Granting Relief to Caregivers: Hospice of the Valley wins Grant Money
By Kent Berk on August 6th, 2014 in ARIZONA, Elder Law
As elder law attorneys, the staff and lawyers of Berk Law Group, P.C. understand the toll that caregivers may experience taking care of patients with dementia or Alzheimer’s. Many caregivers are willing family members with no formal training or medical backgrounds. Often, when a family member does have medical experience they are expected to drop paying work in order to remain actively participating in the care of an elderly, chronically ill, or otherwise vulnerable adult.
Caregivers who are able to stay at home with the patient provide a special kind of care, especially when the patient suffers from dementia. According to the Alzheimer’s Association, the impact that caring for someone with dementia has on caregivers heavily affects the caregiver in many areas, including finances, emotional resilience, and overall well-being. “Due to the physical and emotional burden of caregiving, Alzheimer’s and dementia caregivers had $9.3 billion in additional health care costs of their own in 2013. Nearly 60 percent of Alzheimer’s and dementia caregivers rate the emotional stress of caregiving as high or very high, and more than one-third report symptoms of depression.”
For these reasons, the announcement that Hospice of the Valley located in Phoenix was recently awarded a $110,000 grant to assist caregivers was very welcome news.
This article explains more about how the grant will be applied at Hospice of the Valley’s Palliative Care department. The “Mindfulness Based Stress Reduction” study is aimed at “support(ing) the caregiver so the person with dementia can stay as long as possible at home — an environment that is far more therapeutic and less costly than a nursing facility or hospital.”
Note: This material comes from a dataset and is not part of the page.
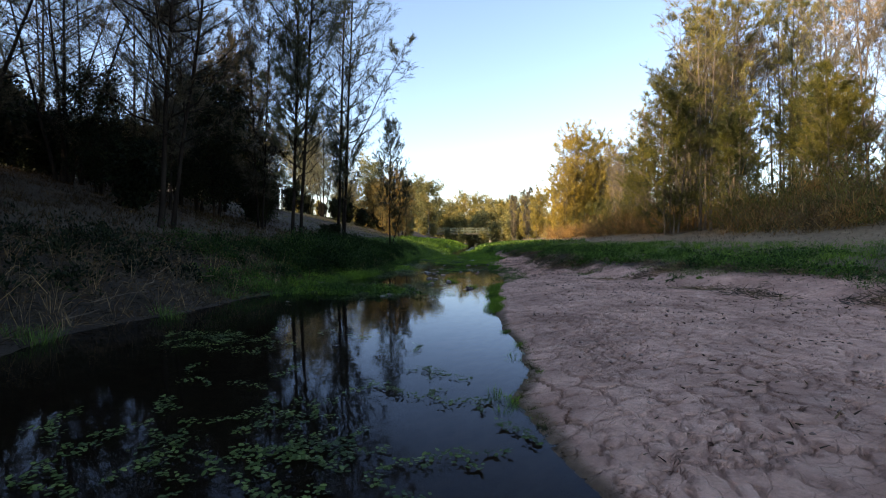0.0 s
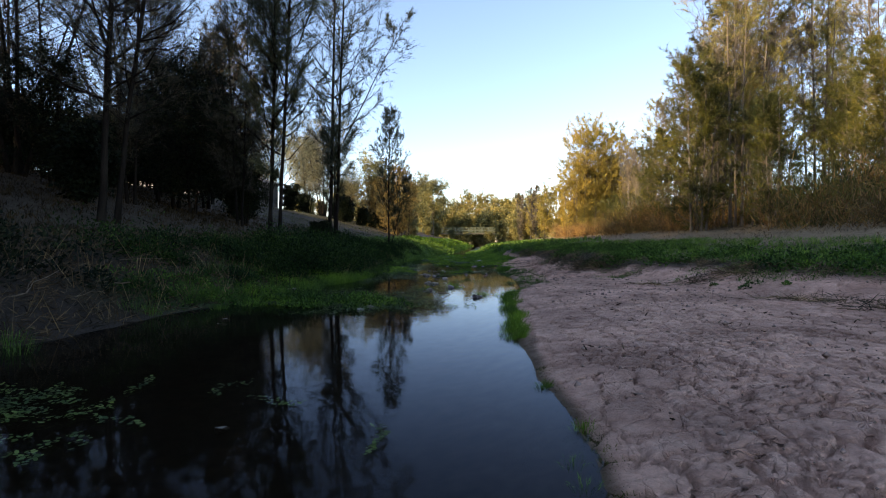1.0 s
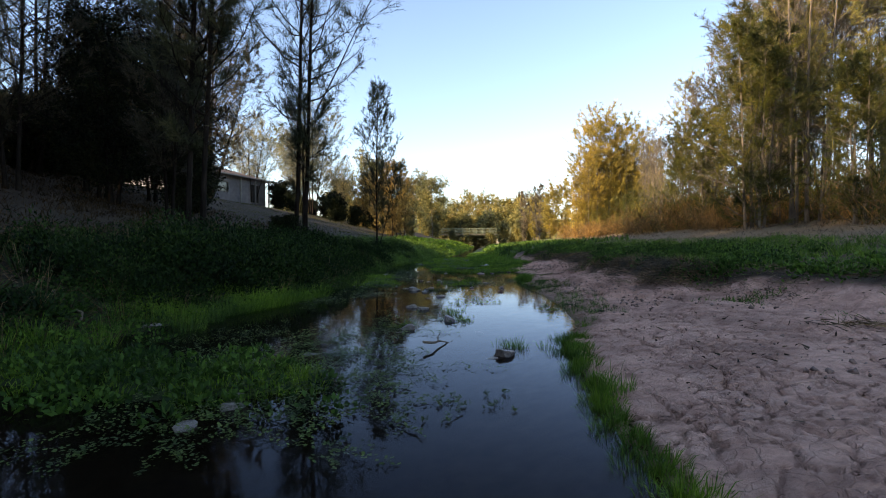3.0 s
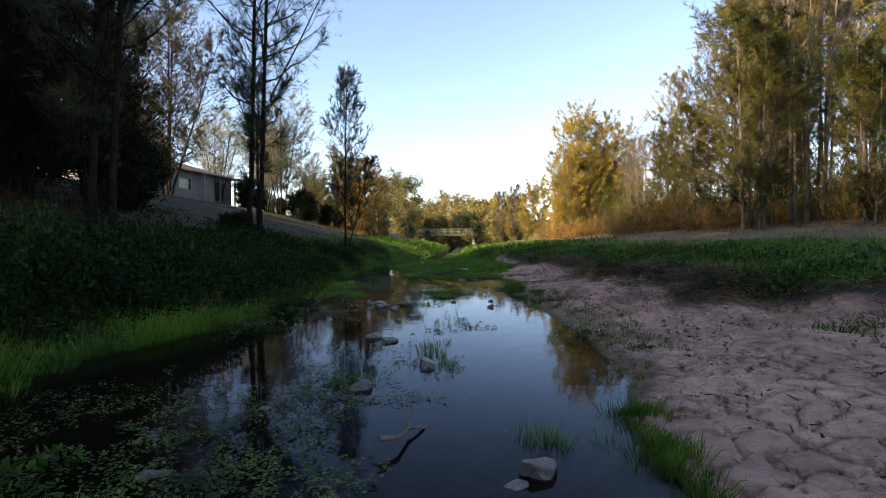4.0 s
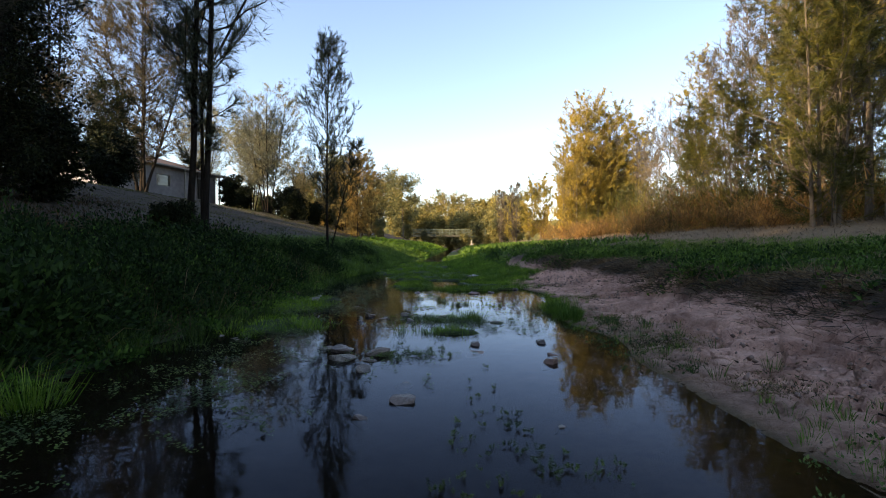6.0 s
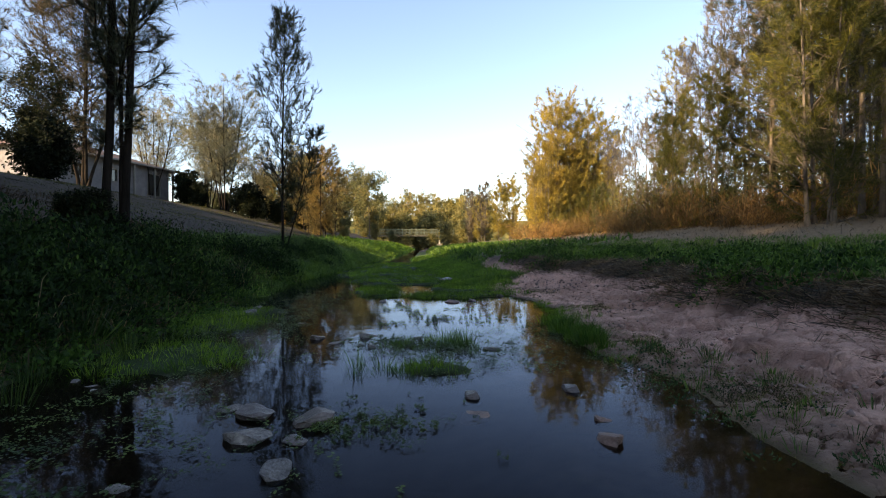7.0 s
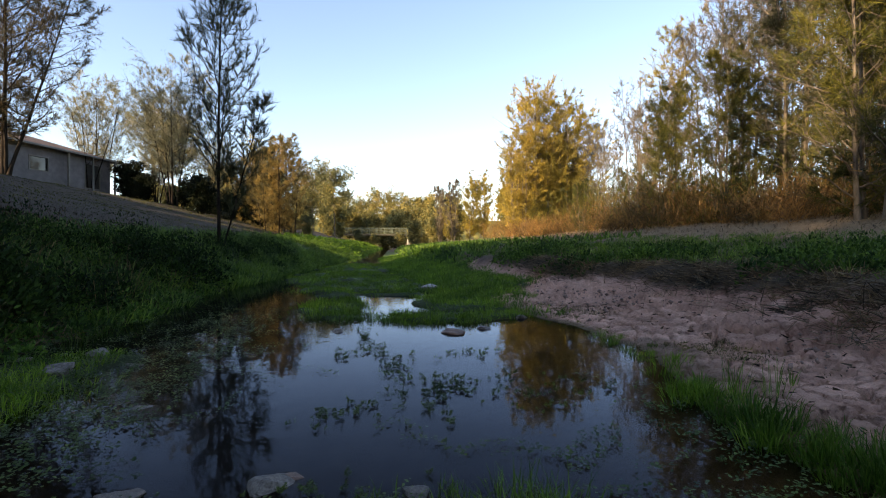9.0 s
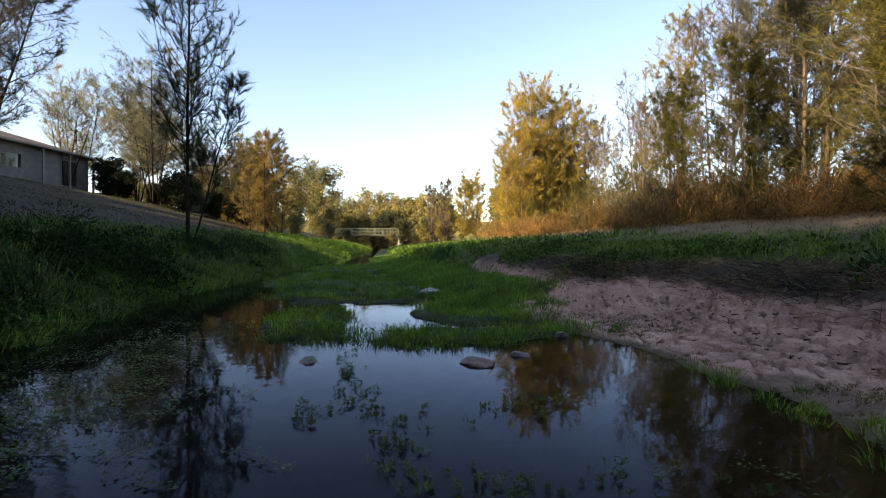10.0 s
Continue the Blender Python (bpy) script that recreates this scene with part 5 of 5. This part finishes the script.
# ---- stones in the creek ----
def stone_mesh(seed, flat):
    rng = np.random.default_rng(seed)
    bm = bmesh.new()
    bmesh.ops.create_icosphere(bm, subdivisions=3, radius=0.5)
    planes = [(Vector(unit(rng.normal(size=3))), rng.uniform(0.22, 0.4)) for _ in range(15)]
    for v in bm.verts:
        for nrm, d in planes:
            over = v.co.dot(nrm) - d
            if over > 0:
                v.co -= nrm * over * 0.97
        v.co *= 1 + 0.12 * noise.noise(v.co * 3 + Vector((seed * 7.1, 0, 0))) + 0.06 * noise.noise(v.co * 9)
        v.co.z *= flat
    me = bpy.data.meshes.new("stone")
    bm.to_mesh(me)
    bm.free()
    return me


STONE_MESHES = [[stone_mesh(i, flat) for i, flat in ((1, 0.6), (2, 0.45), (3, 0.7), (4, 0.35), (5, 0.55))] for _ in range(3)]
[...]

Awarding this size of a grant to improving the quality of life for caregivers will hopefully allow those caring for our elders to continue providing the best possible care. The aging population continues to grow, and as such, will continue to need stable caregivers. Finding out how to reduce stress and anxiety can only translate to a healthier aging process, something that the elder law community supports wholeheartedly.
If you are a caregiver experiencing substantial stress and anxiety in your role, please reach out for the support you need. The Area Agency on Aging provides a list of locations throughout the state where support groups meet.